UNSW Invents Micro-Submarines, the Latest in Nanotechnology!

UNSW invents micro-submarines, the latest in Nanotechnology!

Einstein’s theory of relativity was all about the very, very big, such as the speed of light, spacetime, gravity, and relativistic velocities. As Einstein brought humanity into the universe of the very, very big, others have made headway into the very, very small.

From Richard Feynman’s work on the path integral formulation to David Deutsch’s description of the universal quantum computer, the very small has generated a very large amount of interest.

So what are the applications of a very small world? Well, Engineers at the University of New South Wales in Australia have developed micro-submarines that can navigate the human body.

Nanotech, a History

The idea of micro-machines, or nanobots, has been around for a long time, but what ARE these nanobots?

Well, have you ever seen Big Hero 6? Avengers: Infinity War? Star Trek: Discovery? (If you haven’t, avoid that last one). Each of them features the movie industries version of what they think nano-bots are. In all of them, nanobots are basically magic that can do anything by thinking. Their array of abilities are like playing roulette in an online casino; you never know what’s going to come up.

In Big Hero 6, they can crawl across ceilings and support human weights while being controlled remotely by the human mind. In Avengers, they can build Iron Man’s power armor. In Discovery, they sort of… possess people? Anyway, the idea is that very small robots can be designed to do a huge variety of tasks by working together in large numbers.

In the real world, Nanobots are still very much in the Research and Development phase.

Developing Nanobots is obviously a very difficult task because there are so many design challenges that have to be overcome. The Nanobots need to sense, communicate, navigate, manipulate, and compute, while still being less than ten micrometers in size.

So while we won’t see Nanobot swarms building skyscrapers for us, there is one field where Nanobots are most likely to be seen in use in the coming years: the medical field. In fact, this supposition is so likely that a proposal has been made to the United Nations that Nanobiotech should be developed on open design, using open-source soft and hardware, so that everyone will have access to it.

The Potential of Nanotechnolgy

The benefits of such technology are mind-blowing. Nanobots are capable of delivering precise medical treatments to individual cells within the human body. There no need to cut a person’s entire torso open when a tiny robot can enter the body and get to the damaged parts from the inside, is there?

Nanobots can target drug delivery, surgery, monitor diabetes, and pharmacokinetics (the study of drugs in the human body to see where they end up). Most fascinating is the potential for cancer treatment. At the moment, the most effective way to treat most cancers is with chemotherapy, which involves flooding the body with very dangerous toxins in order to kill off the cancerous cells. This is dangerous and sickening in and of itself, and not foolproof.

Nanobots, on the other hand, would be able to enter and actively target and destroy the individual cancerous cells.

UNSW’s New Tech

Meanwhile, the University of New South Wales has developed special nano-motors that can navigate through the human body, overcoming one of the main challenges nanotechnology presents.

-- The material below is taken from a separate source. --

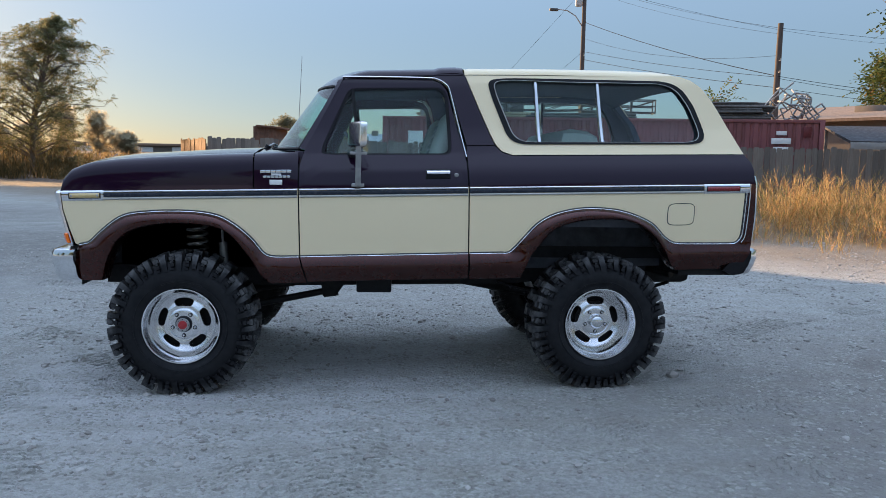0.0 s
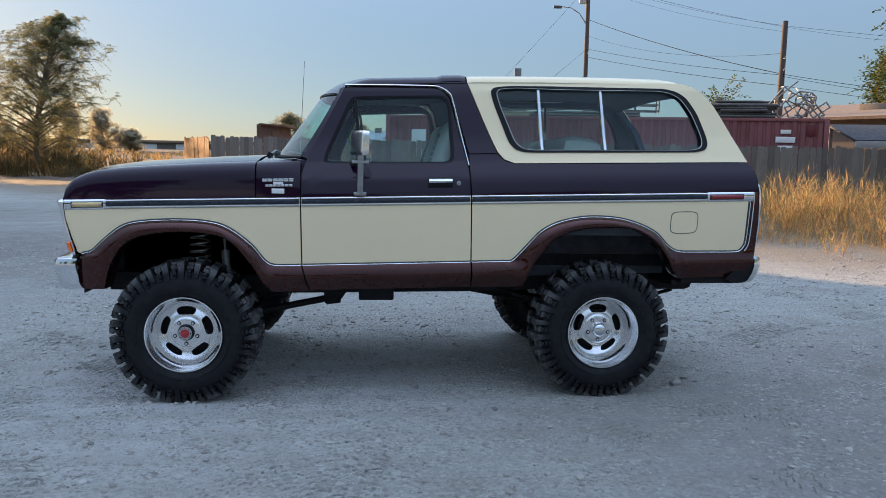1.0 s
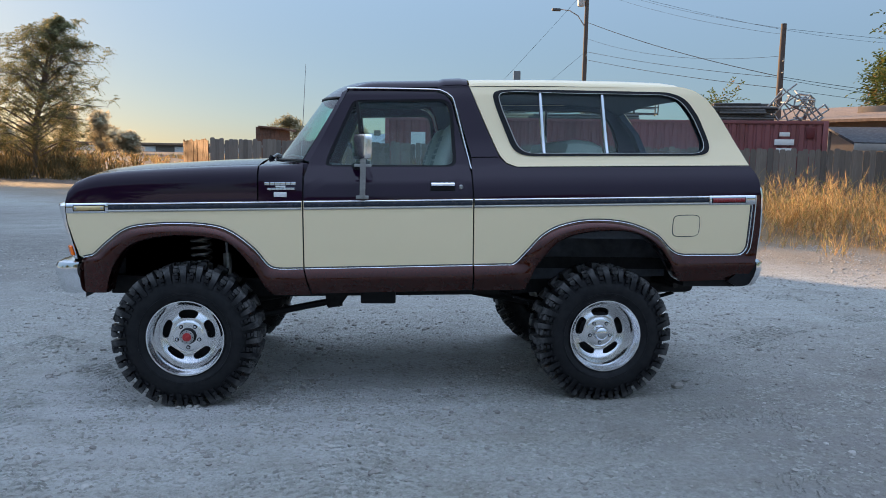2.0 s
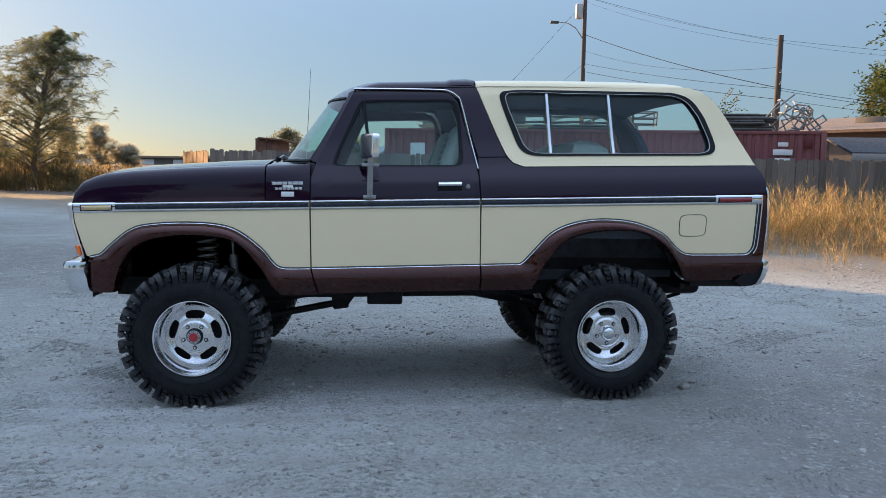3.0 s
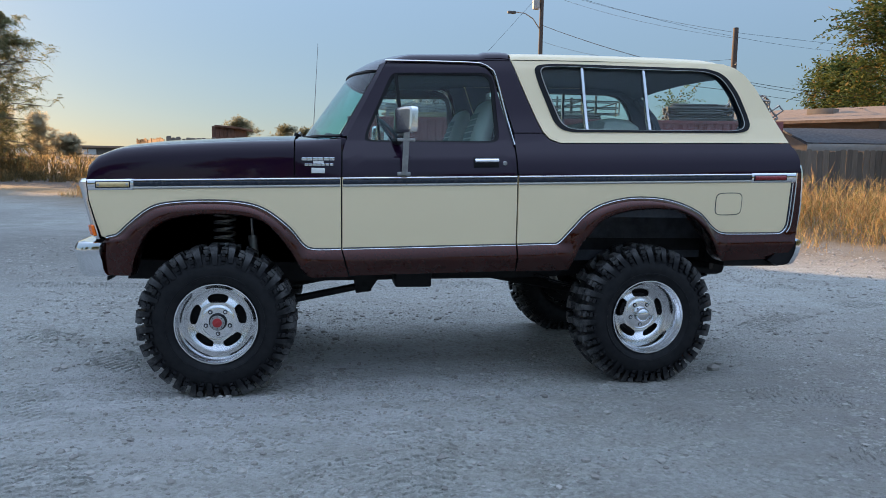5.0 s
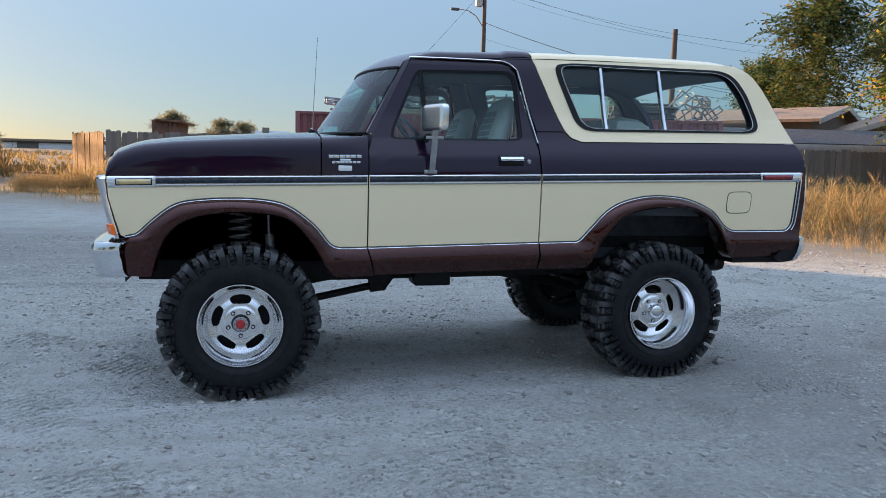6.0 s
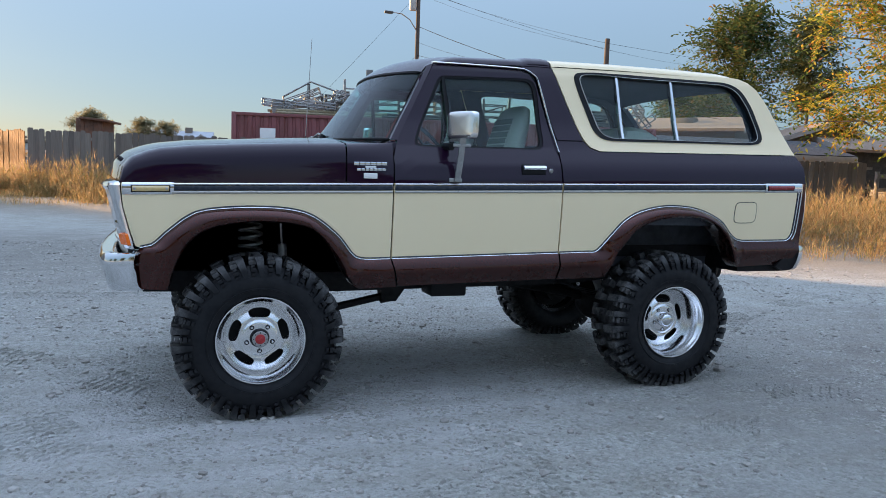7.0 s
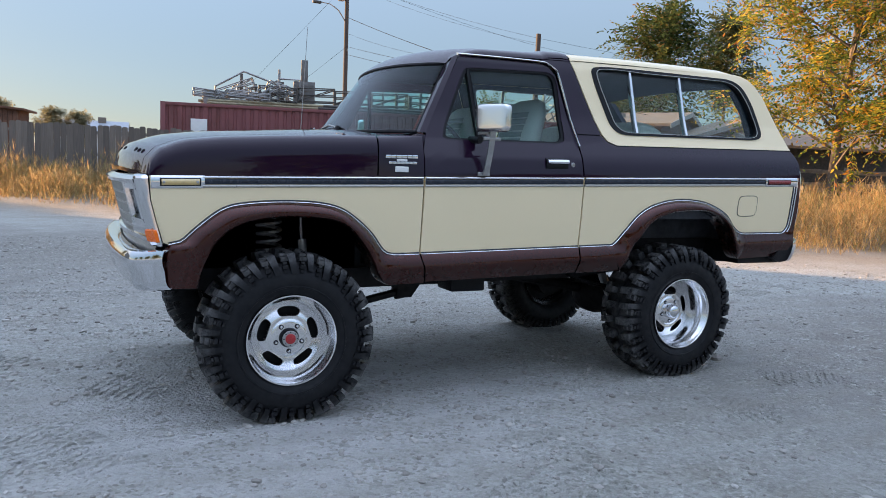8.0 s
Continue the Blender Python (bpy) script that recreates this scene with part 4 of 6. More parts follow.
    skin(bm, [(0.41, 1.535), (0.62, 1.535), (0.62, 1.57), (0.41, 1.57)], s, -0.022, 0.01)
    part("panel_gap_backing", bm, M_RUBBER, truck)

# wipers and aerial
for y0, y1 in ((-0.30, 0.12), (0.22, 0.62)):
    bm = bmesh.new()
    a, b = screen(-0.02, y0 / 0.86) + Vector((-0.04, 0, 0.025)), screen(0.03, y1 / 0.85) + Vector((-0.02, 0, 0.015))
    tube(bm, [a, a.lerp(b, 0.5) + Vector((-0.005, 0, 0.02)), b], 0.007, 6)
    wp = part("wiper_arm", bm, M_STEEL, truck)
    bm = bmesh.new()
    tube(bm, [a + Vector((0.03, 0.02, 0.0)), b + Vector((0.01, 0.1, 0.0))], 0.006, 5)
    tube(bm, [a + Vector((-0.02, 0, -0.03)), a + Vector((0, 0, 0.008))], 0.022, 8)
    part("wiper_blade", bm, M_RUBBER, wp)
bm = bmesh.new()
tube(bm, [(-0.80, 0.885, 1.50), (-0.795, 0.885, 1.56)], 0.014, 8)
tube(bm, [(-0.795, 0.885, 1.55), (-0.756, 0.883, 2.33)], 0.0035, 5, 0.002)
part("aerial", bm, M_STEEL, truck)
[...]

“…we designed micro-motors that no longer rely on external manipulation to navigate to a specific location.” Dr. Kang Liang said in a press statement. “Instead, they take advantage of variations in biological environments to automatically navigate themselves.”

Liang’s team imagines a point where a pill could contain millions of nanobots, each of which would hold millions of drug molecules.

“Once in the gastrointestinal fluid,” said Liang, “the micro-submarines carrying the medicine could be released. Within the fluid, they could travel to the upper or bottom region depending on the orientation of the patient. The drug-loaded particles can then be internalized by the cells at the site of the cancer. Once inside the cells, they will be degraded causing the release of the drugs to fight the cancer in a very targeted and efficient way.”

“We are planning to apply this new finding to other types of nanoparticles to prove the versatility of this technique,” Liang finished positively, and while the technology is still a long way off, it’s getting closer every year.